The Mars Polar Lander successfully performed a 12-second thruster firing Saturday to fine-tune its flight path to arrive on the Red Planet's south pole on Dec. 3.
Preliminary data showed that the adjustment, which began at 10:28 a.m. PDT, achieved the desired change in trajectory, said Mary Beth Murrill, spokeswoman for NASA's Jet Propulsion Laboratory in Pasadena, Calif.
Scientists and engineers had checked -- and double-checked -- the thruster firing process in order to avoid a repeat of the problem that doomed NASA's Mars Climate Orbiter.

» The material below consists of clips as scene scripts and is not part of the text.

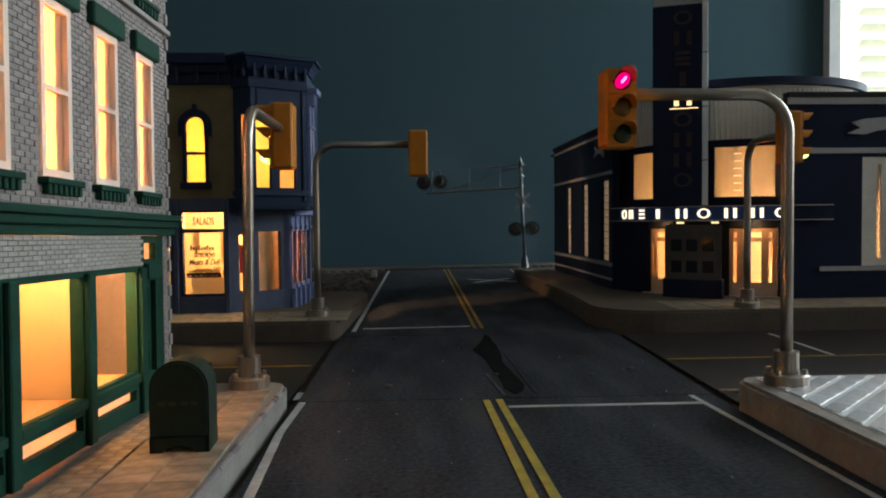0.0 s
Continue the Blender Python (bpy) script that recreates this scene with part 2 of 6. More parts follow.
SIGN_WHITE = glow("lit_sign_white", (1.0, 0.9, 0.68), 1.5)
SIGN_WARM = glow("lit_sign_warm", (1.0, 0.71, 0.38), 1.5)
BLIND = film("white_blind_slat", (0.93, 0.95, 0.86), 0.5)
DAYLIGHT = glow("daylight_outside", (0.92, 1.0, 0.98), 2.0)
RAIL = mat("rail_steel", (0.3, 0.26, 0.23), 0.35, 0.8, var=0.2, grain=8)
TIE = mat("rail_tie", (0.06, 0.04, 0.03), 0.9, var=0.3, grain=8)
TRUCK = mat("grimy_truck_frame", (0.012, 0.009, 0.009), 0.8, var=0.35, grain=9, spec=0.06)
LOCO_A = mat("loco_maroon_black", (0.011, 0.007, 0.007), 0.5, var=0.3, grain=7, spec=0.06)
LOCO_B = mat("loco_black", (0.005, 0.0045, 0.005), 0.45, var=0.3, grain=7, spec=0.06)
CAR_BROWN = mat("boxcar_brown", (0.03, 0.0095, 0.0085), 0.7, var=0.25, grain=8, blotch=0.8, bump=0.1, spec=0.06)
CAR_DBROWN = mat("boxcar_dark_brown", (0.035, 0.016, 0.013), 0.65, var=0.25, grain=8, blotch=0.8, spec=0.06)
CAR_GREEN = mat("boxcar_dark_green", (0.03, 0.034, 0.019), 0.65, var=0.25, grain=8, blotch=0.8, spec=0.06)
CAR_WHITE = mat("hopper_white", (0.28, 0.25, 0.21), 0.65, var=0.15, grain=8, blotch=0.6, tint=(0.25, 0.19, 0.13))
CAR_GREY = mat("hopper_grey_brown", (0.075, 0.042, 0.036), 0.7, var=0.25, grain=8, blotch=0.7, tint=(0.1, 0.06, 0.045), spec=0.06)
CAR_BLACK = mat("hopper_black", (0.013, 0.009, 0.009), 0.7, var=0.3, grain=8, spec=0.06)
CAR_RUST = mat("gondola_rust", (0.055, 0.024, 0.018), 0.8, var=0.3, grain=8, blotch=0.8, spec=0.06)
CAR_ORANGE = mat("car_orange", (0.6, 0.32, 0.16), 0.6, var=0.2, grain=8)
CAR_BLUE = mat("coil_cover_blue", (0.012, 0.015, 0.055), 0.45, var=0.2, grain=7, spec=0.06)
COAL = mat("coal_load", (0.02, 0.018, 0.018), 0.9, var=0.6, grain=6, bump=0.9, spec=0.06)
LETTER_PALE = mat("pale_lettering", (0.25, 0.22, 0.2), 0.7, var=0.2, grain=9)
LETTER_DARK = mat("dark_lettering", (0.03, 0.025, 0.025), 0.7, var=0.2, grain=9)
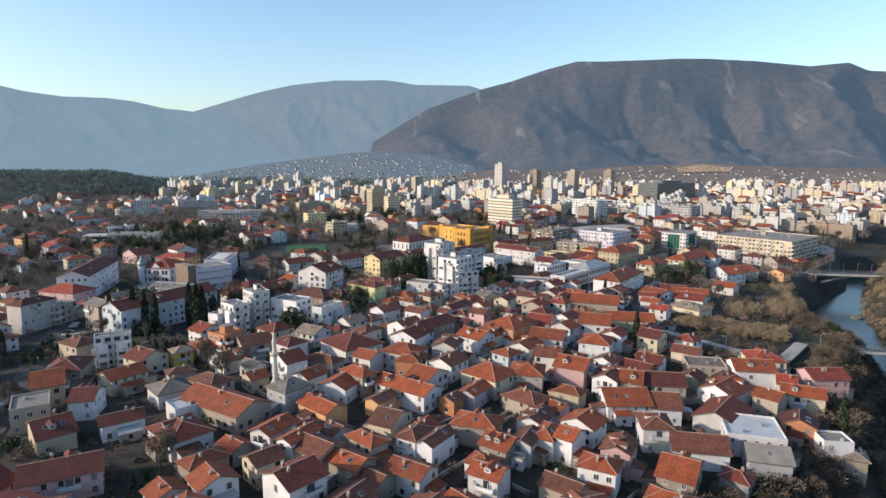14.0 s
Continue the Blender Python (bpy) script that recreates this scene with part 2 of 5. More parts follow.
def quad_mesh(name, v, mat):
    """A mesh of loose quads from an array of their corners."""
    me = bpy.data.meshes.new(name)
    n = len(v)
    me.vertices.add(n)
    me.vertices.foreach_set("co", np.ascontiguousarray(v, dtype=np.float32).ravel())
    me.loops.add(n)
    me.loops.foreach_set("vertex_index", np.arange(n, dtype=np.int32))
    me.polygons.add(n // 4)
    me.polygons.foreach_set("loop_start", np.arange(0, n, 4, dtype=np.int32))
    me.materials.append(mat)
    me.update(calc_edges=True)
    return me


def raw_mesh(name, verts, faces, mats, slots=None, uvs=None):
    me = bpy.data.meshes.new(name)
    me.from_pydata(verts, [], faces)
    for m in mats:
        me.materials.append(m)
    if slots is not None:
        me.polygons.foreach_set("material_index", slots)
    if uvs is not None:
        layer = me.uv_layers.new(name="UVMap")
        layer.data.foreach_set("uv", uvs)
    me.update()
    return me


class Build:
    """Gathers boxes, slabs and quads into one mesh."""

    def __init__(self, *mats):
        self.v, self.f, self.s, self.uv, self.mats = [], [], [], [], mats

    def face(self, pts, slot=0, uv=None):
        k = len(self.v)
        self.v += [tuple(q) for q in pts]
        self.f.append(tuple(range(k, k + len(pts))))
        self.s.append(slot)
        self.uv += uv if uv else [(0, 0)] * len(pts)

    def box(self, x0, y0, z0, x1, y1, z1, slot=0, m=None):
        c = [(x, y, z) for z in (z0, z1) for y in (y0, y1) for x in (x0, x1)]
        if m is not None:
            c = [tuple(m @ Vector(q)) for q in c]
        for q in ((0, 2, 3, 1), (4, 5, 7, 6), (0, 1, 5, 4), (2, 6, 7, 3), (0, 4, 6, 2), (1, 3, 7, 5)):
            self.face([c[i] for i in q], slot)

    def slab(self, pts, thick, slot=0, side=1):
        """A sloping sheet from its upper outline, with tile coordinates: u along its first edge, v up the slope."""
        a, b = Vector(pts[0]), Vector(pts[1])
        along = (b - a).normalized()
        normal = along.cross(Vector(pts[-1]) - a).normalized()
        up = normal.cross(along)
        self.face(pts, slot, [((Vector(q) - a).dot(along), (Vector(q) - a).dot(up)) for q in pts])
        low = [Vector(q) - Vector((0, 0, thick)) for q in pts]
        self.face(low[::-1], side)
        for i in range(len(pts)):
            j = (i + 1) % len(pts)
            self.face([pts[j], pts[i], low[i], low[j]], side)

    def bar(self, a, b, r, slot=0):
        """A square rod from a to b."""
        a, b = Vector(a), Vector(b)
        t = (b - a).normalized()
        s = t.cross(Vector((0, 0, 1)) if abs(t.z) < 0.9 else Vector((1, 0, 0))).normalized() * r
        w = t.cross(s).normalized() * r
        ring = [s + w, w - s, -s - w, s - w]
        for i in range(4):
            j = (i + 1) % 4
            self.face([a + ring[i], a + ring[j], b + ring[j], b + ring[i]], slot)
        self.face([b + q for q in ring], slot)
        self.face([a + q for q in ring[::-1]], slot)

    def tube(self, cx, cy, rings, sides=12, slot=0):
        """A turned form from (radius, z) rings."""
        for (r0, z0), (r1, z1) in zip(rings, rings[1:]):
            for i in range(sides):
                a0, a1 = 2 * math.pi * i / sides, 2 * math.pi * (i + 1) / sides
                p0, p1 = (math.cos(a0), math.sin(a0)), (math.cos(a1), math.sin(a1))
                q = [(cx + p0[0] * r0, cy + p0[1] * r0, z0), (cx + p1[0] * r0, cy + p1[1] * r0, z0), (cx + p1[0] * r1, cy + p1[1] * r1, z1), (cx + p0[0] * r1, cy + p0[1] * r1, z1)]
                self.face(q if r1 > 1e-4 else q[:3], slot)

    def add(self, other, m):
        """Takes over another build at the pose m; its materials must be among this one's."""
        k = len(self.v)
        self.v += [tuple(m @ Vector(q)) for q in other.v]
        self.f += [tuple(i + k for i in q) for q in other.f]
        self.s += [self.mats.index(other.mats[i]) for i in other.s]
        self.uv += other.uv

    def mesh(self, name):
        return raw_mesh(name, self.v, self.f, self.mats, self.s, [c for q in self.uv for c in q])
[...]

Trajectory correction maneuvers are routine in solar system flights spanning millions of miles, but the procedure for Mars Polar Lander has come under greater scrutiny since the loss of its companion mission in September.
Lockheed Martin Astronautics, which was participating in the Climate Orbiter mission, sent files of data in English units of measurement to JPL navigators who were expecting metric units. The undetected problem led the craft too close to Mars on Sept. 23.
The Polar Lander's course correction maneuver, originally set for Oct. 20, was pushed back 10 days so that mission officials could evaluate the spacecraft's systems and operational procedures.
More checks were in place, mission engineer Phil Knocke said Friday.
"There's been more emphasis on peer reviews of what's going on, bringing in other independent assessors to double-check our work and make sure there's nothing that we've overlooked," he said. "In a sense we now have many more eyes looking at our processes."
File transfers between teams involved in the mission were under continuing watch, he said, but no significant issues have appeared.
"We haven't found anything in our processes that would have presented a real problem," Knocke said.
The thruster firing was designed to change the spacecraft's speed by six-tenths of a meter per second.
The spacecraft was expected to be out of contact for about 15 minutes because its orientation must be changed for the burn. It will then return to its original attitude to send data back to controllers for analysis.
Another trajectory correction maneuver is scheduled for Nov. 30, three days before the lander enters the atmosphere and sets down on rolling plains near the Martian south pole.
Knocke said there was a provision for yet another maneuver seven or eight hours before the Dec. 3 entry if needed.
"I'd say the mood is good," Knocke said. "We're all working very hard to make sure that all these maneuvers and do exactly what they're supposed to do."